Yes, there's the opportunity cost of your foregone income, but speaking frankly, you're not in a $350k private equity role where it really hurts. 

However, for people from backgrounds like ours, you'd be surprised how inestimable an accelerator a program or place like these end up being to success.

Basically anyone who wants to sign up for the pain of a search fund can get one coming out of these schools. You could put together a small real estate deal of your own and get it done before you even graduate, paying for school. I know a guy that did this, so that's a data point of one for you. Half the professors like putting $50-250k checks into opportunities their students show them. It doesn't have to be a business acquisition. It could be a multifamily or OZ thing with teens yield, you'd get it done.

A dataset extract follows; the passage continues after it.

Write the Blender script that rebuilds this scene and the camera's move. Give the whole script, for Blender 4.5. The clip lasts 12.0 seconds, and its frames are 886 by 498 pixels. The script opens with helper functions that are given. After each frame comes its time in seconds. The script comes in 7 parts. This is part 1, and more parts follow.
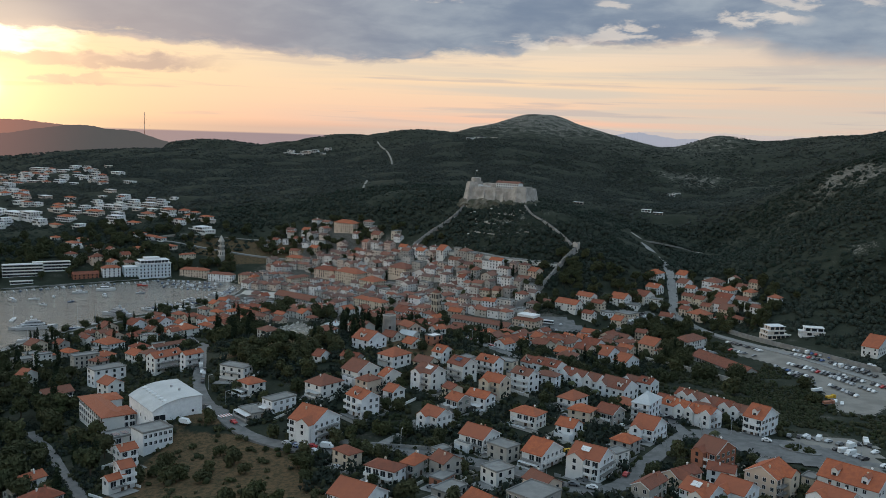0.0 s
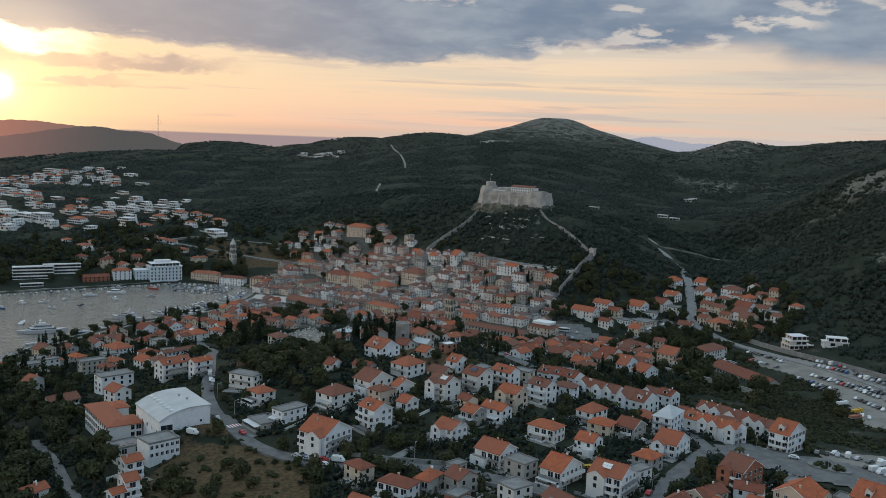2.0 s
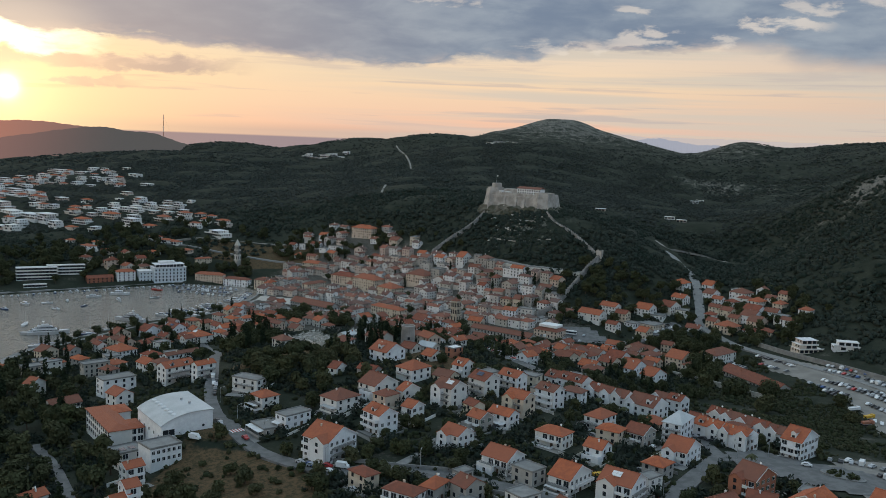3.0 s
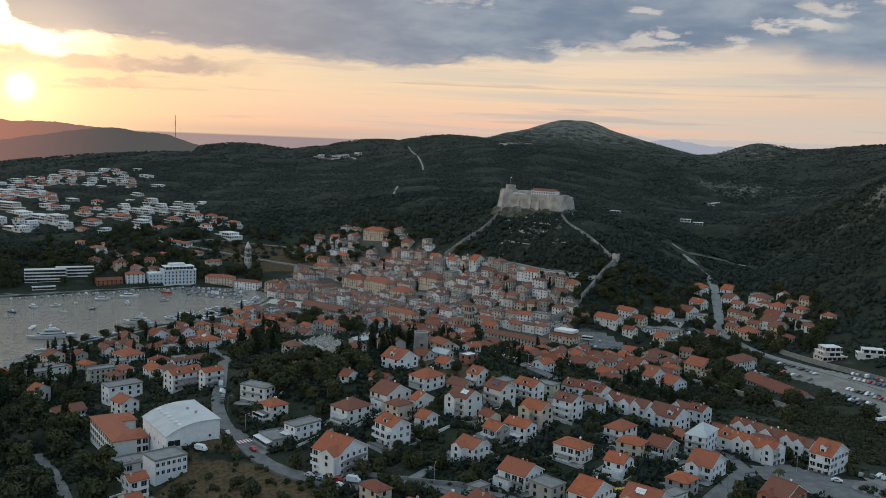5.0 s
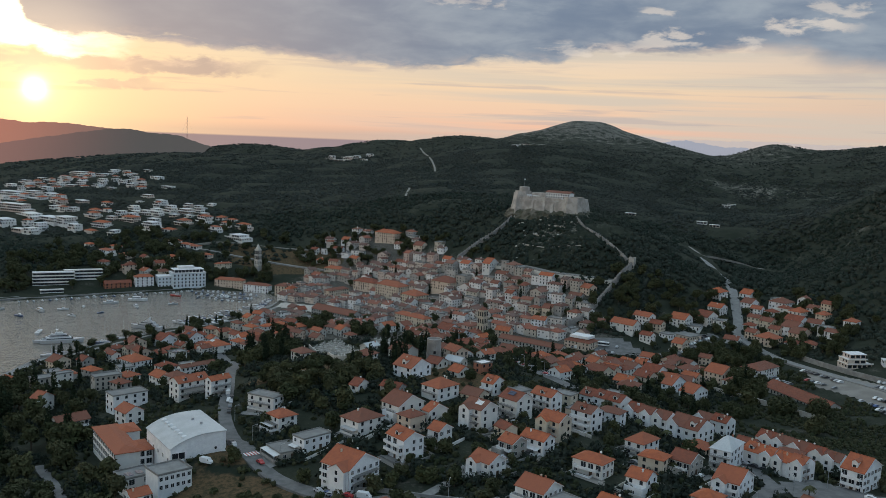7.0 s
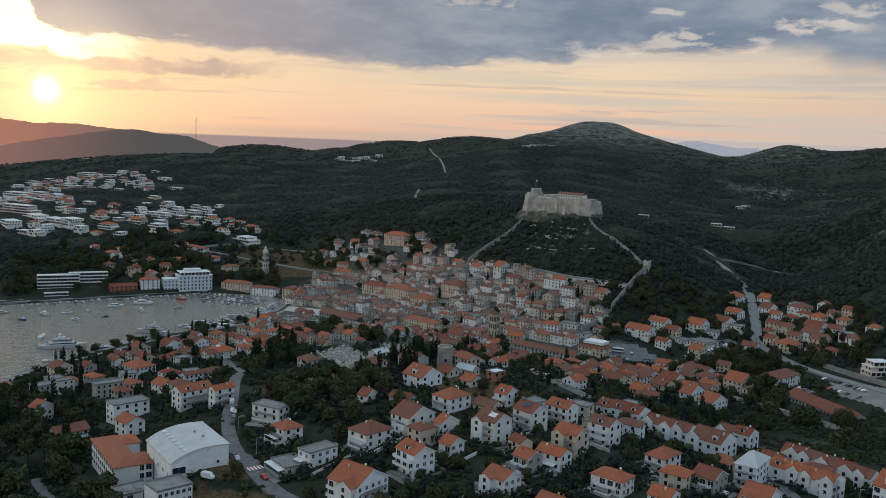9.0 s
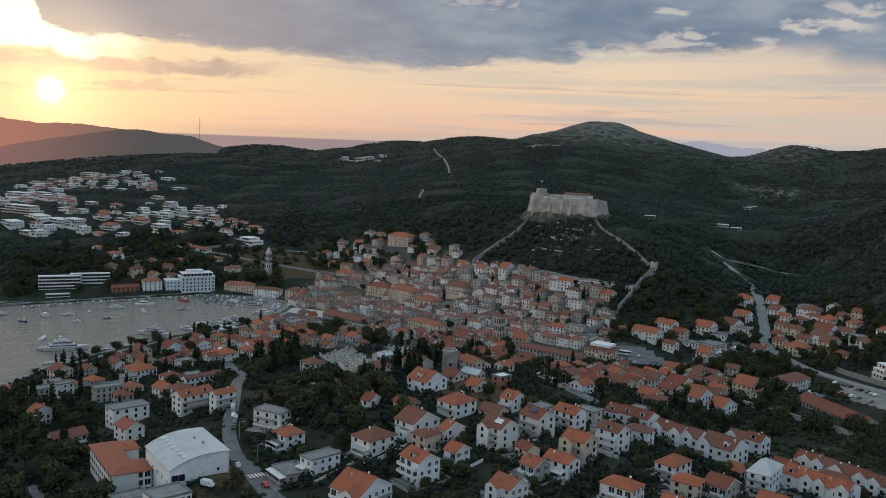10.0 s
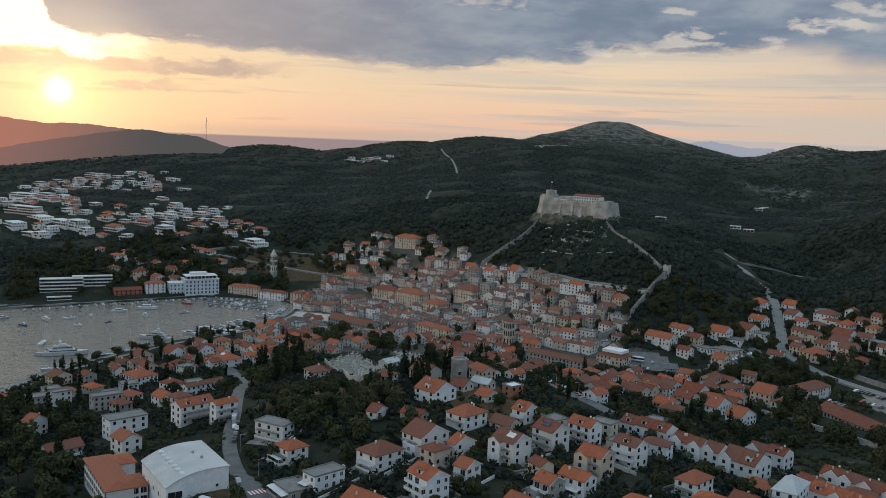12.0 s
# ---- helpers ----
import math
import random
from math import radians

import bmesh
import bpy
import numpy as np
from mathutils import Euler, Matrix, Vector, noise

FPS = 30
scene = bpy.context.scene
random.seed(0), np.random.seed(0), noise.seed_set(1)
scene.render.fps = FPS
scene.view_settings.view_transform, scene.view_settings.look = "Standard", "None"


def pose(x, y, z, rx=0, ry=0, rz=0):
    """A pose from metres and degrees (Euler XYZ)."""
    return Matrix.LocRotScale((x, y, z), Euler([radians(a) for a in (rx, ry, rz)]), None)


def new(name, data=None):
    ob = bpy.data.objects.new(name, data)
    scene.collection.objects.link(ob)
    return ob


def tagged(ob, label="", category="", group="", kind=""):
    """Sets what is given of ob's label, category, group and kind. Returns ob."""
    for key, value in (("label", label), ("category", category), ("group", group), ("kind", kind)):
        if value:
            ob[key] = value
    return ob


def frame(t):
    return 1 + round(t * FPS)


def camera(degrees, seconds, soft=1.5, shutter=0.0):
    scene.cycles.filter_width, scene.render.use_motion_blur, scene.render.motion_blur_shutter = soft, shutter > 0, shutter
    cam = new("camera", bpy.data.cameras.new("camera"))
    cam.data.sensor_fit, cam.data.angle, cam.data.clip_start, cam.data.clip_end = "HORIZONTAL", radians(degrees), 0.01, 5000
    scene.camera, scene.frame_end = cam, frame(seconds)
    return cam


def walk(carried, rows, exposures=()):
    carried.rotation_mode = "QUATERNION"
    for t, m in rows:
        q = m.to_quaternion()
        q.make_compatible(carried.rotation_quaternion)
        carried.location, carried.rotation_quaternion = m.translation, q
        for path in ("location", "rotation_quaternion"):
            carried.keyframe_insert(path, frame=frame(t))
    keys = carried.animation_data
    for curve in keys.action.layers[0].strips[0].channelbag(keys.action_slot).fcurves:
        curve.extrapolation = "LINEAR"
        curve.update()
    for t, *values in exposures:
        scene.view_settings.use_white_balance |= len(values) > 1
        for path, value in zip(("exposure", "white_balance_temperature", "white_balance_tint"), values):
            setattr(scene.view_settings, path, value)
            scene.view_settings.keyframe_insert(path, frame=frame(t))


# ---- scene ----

Even if you decide you want a job rather than your own thing right out of school, the opportunity set available to you is completely different than anything you've known. You will have gotten to go on 'treks' around the country and world, your classmates will be the children of successful and wealthy people, your nights and weekends will have been full of events where you met movers, shakers, and luminaries in all different fields.

Good luck. You seem like a solid dude. 

I am permanently behind on PMs, it's not personal.
 

Can’t thank you enough for the thoughtful response and advice that you gave. This is certainly a post that I’ll refer back to in the future.

I am leaning towards applying and it’s encouraging to hear that if I can form a compelling story, I have a decent chance.